Last week at a restaurant I saw some graffiti in the bathroom. It read:
If one does not love too much, then one does not love enough.
Underneath someone else had scrawled Shut Up.
Thank you, I thought.
Tonight I came home to find several e-mails waiting for me. I think it must mean something (I don’t know what) that I rarely get e-mails from people disagreeing with something I’ve written, or being just plain rude. It probably just means that I write more about personal and not political issues.
Interestingly enough, I wrote a much longer draft of yesterday’s post, a draft that dealt more with the Reagan/AIDS issue that is currently raging through blogdom. Between sentences I was surfing, reading other bloggers’ opinions, other editorials, other message boards. I don’t think it’s an exaggeration to say that I’ve never seen such a heated debate (that’s the polite word). Seems like Reagan’s death has pulled scabs off old wounds, wounds that never healed quite right.
It’s easy to stay within my little blog-buddy circle and think that most bloggers have similar political beliefs as I do. But that’s such a fallacy. Just a little Googling of Reagan and AIDS will prove otherwise. After reading so many articulate opinions on either side of the debate, I got a little overwhelmed, and confused. And in the end I think it’s fair to say that I was a coward, and I deleted most of my post and quoted someone else.
Obviously some of the people who e-mailed me tonight disagreed with Michael Bronski, the man I quoted. Some people thought it was rude (or undemocratic, even) for me not to have comments enabled on my site, where they could tell me what they thought of my indirect opinions. A couple of people called me names. One person questioned the veracity of my relationship with Alfredo, the guy in Nicaragua who was killed. Which was strange, as that had nothing to do with my point (which was that Reagan broke the law and was not, in my book, a hero). But it still stung.
Here’s the thing about comments: I used to have them. And I used to love them. I checked them constantly, and I gauged the worth of that day’s writing by the response I got.

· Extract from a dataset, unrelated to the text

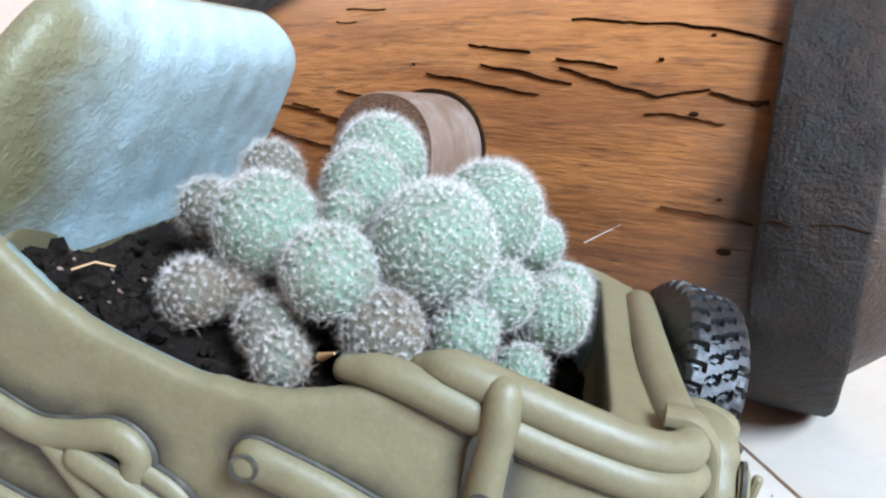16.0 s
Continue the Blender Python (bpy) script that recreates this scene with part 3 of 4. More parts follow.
# windscreen: a thick raked slab
def screen_solid():
    bm = bmesh.new()
    rows = []
    for z, yl, yr, grow in ((54, -6, -142, -1.5), (66, -3, -145, -1.5), (76, 0, -148, 0), (88, 1.5, -147, 0), (100, 2.5, -145, 0), (112, 1.5, -142, 0), (119, -0.8, -139, 0.6), (124.5, -4.5, -134, 2.8), (129, -10.5, -126, 6), (132, -18, -118, 9), (133.8, -28, -110, 11)):
        xf, xb = 122 - (z - 85) * 0.38 - (grow if grow < 0 else 0.22 * grow), 96 - (z - 76) * 0.138 + grow
        row = []
        bow = max(0.0, 1 - max(grow, 0) / 8)
        for k in range(24):
            u = k / 23
            y = yl + (yr - yl) * u
            e = (2 * u - 1) ** 6
            row.append(bm.verts.new(mm(xf - 7 * e * bow - 3 * (2 * u - 1) ** 2 * bow, y, z)))
        for k in range(24):
            u = 1 - k / 23
            y = yl + (yr - yl) * u
            e = (2 * u - 1) ** 8
            row.append(bm.verts.new(mm(xb + 3 * e * bow, y, z)))
        rows.append(row)
    n = len(rows[0])
    for a, b in zip(rows, rows[1:]):
        for k in range(n):
            bm.faces.new((a[k], a[(k + 1) % n], b[(k + 1) % n], b[k]))
    bm.faces.new(rows[0])
    bm.faces.new(rows[-1])
    bmesh.ops.recalc_face_normals(bm, faces=bm.faces)
    return bm


screen = part("windscreen", baked("windscreen", screen_solid(), [SCREEN_PAINT], 0.0014, 20), None, jeep, "thick raked windscreen slab, its blue-grey back painted lighter for daylight")
# rear-facing mask: blue-grey paint plus the daylight put into its colour
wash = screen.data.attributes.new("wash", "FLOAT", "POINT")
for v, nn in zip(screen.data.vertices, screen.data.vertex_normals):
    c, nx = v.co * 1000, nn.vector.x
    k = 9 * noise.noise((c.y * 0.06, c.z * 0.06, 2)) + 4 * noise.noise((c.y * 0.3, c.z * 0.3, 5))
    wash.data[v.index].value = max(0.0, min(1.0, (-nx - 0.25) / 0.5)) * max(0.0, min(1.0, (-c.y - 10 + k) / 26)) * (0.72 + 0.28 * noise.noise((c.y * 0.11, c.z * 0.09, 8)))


def screen_x(y, z):
    u = (2 * (y + 74) / 146)
    return 122 - (z - 85) * 0.38 - 7 * u ** 6 - 3 * u * u


for y0, y1, z0, z1 in ((-12, -64, 99, 124.5), (-75, -122, 99, 124)):
    bm = bmesh.new()
    grid = []
    for j in range(9):
        z, cut = z0 + (z1 - z0) * j / 8, 3.2 * abs(j / 4 - 1) ** 5 * (1 if y0 > y1 else -1)
        row = [y0 - cut + (y1 - y0 + 2 * cut) * i / 12 for i in range(13)]
        grid.append([bm.verts.new(mm(screen_x(y, z) + 1.3, y, z)) for y in row])
    for j in range(8):
        for i in range(12):
            bm.faces.new((grid[j][i], grid[j][i + 1], grid[j + 1][i + 1], grid[j + 1][i]))
    bmesh.ops.solidify(bm, geom=bm.faces[:], thickness=0.0004)
    pane = part("pane", bm, PANE_PAINT, screen, "grey-lilac painted window pane")
    ym = (y0 + y1) / 2
    part("wiper", tube(spline([mm(screen_x(ym - 3, 126) + 1.7, ym - 3, 126), mm(screen_x(ym, 115) + 1.9, ym, 115), mm(screen_x(ym + 4, 107) + 1.7, ym + 4, 107)], 4), 0.0006, 8), OLIVE, pane, "olive wiper strip")
part("screen_bracket", tube([mm(118.5, -9, 80), mm(114.5, -6, 92)], [0.0040, 0.0030], 12), OLIVE, jeep)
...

Or the lack of response. Then I started to have technical problems with the comments, and I went through a few weeks of trying various applications with mixed results. But I think the final straw came when I posted this rather long, very heartfelt story that I had poured much of my energy and emotional self into. And later I checked the comments where someone had written “Oh my God! I USED TO LIVE IN MINNESOTA TOO!!!”
That was it. That was when I realized that I had comments for all the wrong reasons.
It was painful, for awhile, to live without them, to not have them to check in on, to not have them as validation for my efforts. But eventually I came to appreciate the simplicity of my site. And I appreciated that having to respond by e-mail made the conversations I had with others more interesting and insightful. It may be more honest to say that I’m probably just a control freak, and I don’t want inane comments tainting my precious site. Sorry, folks, this is a Cheerocracy.
Maybe it is undemocratic of me to express my opinion without letting others comment. But frankly this whole issue illustrates why I am drawn more and more to books, where the author has the space and the time to create a little world, or an extended argument, books that allow for depth of detail and insight rare in the Land of Short Attention Spans. Books that deal with ambiguity. With the author’s own weaknesses or questionable motives. I’m just so tired of everyone on the Internet always being so RIGHT. Myself included. I hate writing short posts, which is where I almost always falter on my soapbox, or soak in my own pretentious sentimentality. I write short posts so that people won’t think I’ve quit blogging. So they’ll keep reading. Which is fucked up. Yesterday’s post didn’t do justice to the thoughts and feelings I really have about Reagan and AIDS. After all, I wrote my undergraduate thesis on the “Sociological Effects of AIDS on Gay Men”, back in 1993 (when I was a tad precocious. Unlike today). So a few sentences won’t work. I’m beginning to realize that I’m not particularly well-suited to the Internet, as much as I love its freedom.
Here I am, back on the soapbox. Time to climb down and get some sleep. Nite, Johnboy.